Stated exercise: Copy out the listing that follows exactly, dropping every picture.

Dataset excerpt:
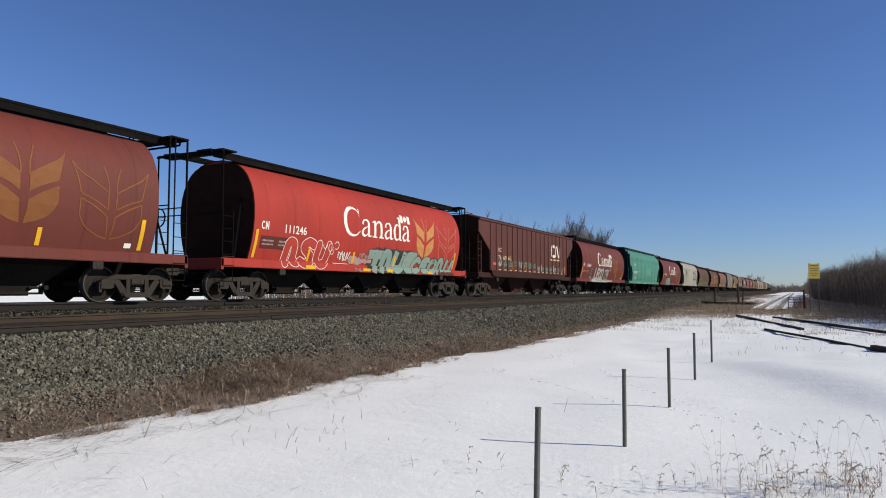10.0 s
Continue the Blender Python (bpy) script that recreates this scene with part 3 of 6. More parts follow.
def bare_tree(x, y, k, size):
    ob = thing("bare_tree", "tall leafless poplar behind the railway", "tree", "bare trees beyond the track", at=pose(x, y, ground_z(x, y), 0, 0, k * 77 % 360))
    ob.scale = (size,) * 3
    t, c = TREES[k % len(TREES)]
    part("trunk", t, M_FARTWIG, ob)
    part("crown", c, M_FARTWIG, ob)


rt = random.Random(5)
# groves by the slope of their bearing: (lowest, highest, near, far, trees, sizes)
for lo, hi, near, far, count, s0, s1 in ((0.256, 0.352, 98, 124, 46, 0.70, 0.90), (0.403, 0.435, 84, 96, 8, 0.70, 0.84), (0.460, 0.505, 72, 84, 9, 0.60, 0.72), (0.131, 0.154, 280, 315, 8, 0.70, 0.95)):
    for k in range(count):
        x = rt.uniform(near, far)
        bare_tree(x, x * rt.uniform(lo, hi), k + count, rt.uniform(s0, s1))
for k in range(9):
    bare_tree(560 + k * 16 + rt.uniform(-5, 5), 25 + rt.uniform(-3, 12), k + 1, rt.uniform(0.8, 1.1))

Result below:
10.0 s
Continue the Blender Python (bpy) script that recreates this scene with part 3 of 6. More parts follow.
def bare_tree(x, y, k, size):
    ob = thing("bare_tree", "tall leafless poplar behind the railway", "tree", "bare trees beyond the track", at=pose(x, y, ground_z(x, y), 0, 0, k * 77 % 360))
    ob.scale = (size,) * 3
    t, c = TREES[k % len(TREES)]
    part("trunk", t, M_FARTWIG, ob)
    part("crown", c, M_FARTWIG, ob)


rt = random.Random(5)
# groves by the slope of their bearing: (lowest, highest, near, far, trees, sizes)
for lo, hi, near, far, count, s0, s1 in ((0.256, 0.352, 98, 124, 46, 0.70, 0.90), (0.403, 0.435, 84, 96, 8, 0.70, 0.84), (0.460, 0.505, 72, 84, 9, 0.60, 0.72), (0.131, 0.154, 280, 315, 8, 0.70, 0.95)):
    for k in range(count):
        x = rt.uniform(near, far)
        bare_tree(x, x * rt.uniform(lo, hi), k + count, rt.uniform(s0, s1))
for k in range(9):
    bare_tree(560 + k * 16 + rt.uniform(-5, 5), 25 + rt.uniform(-3, 12), k + 1, rt.uniform(0.8, 1.1))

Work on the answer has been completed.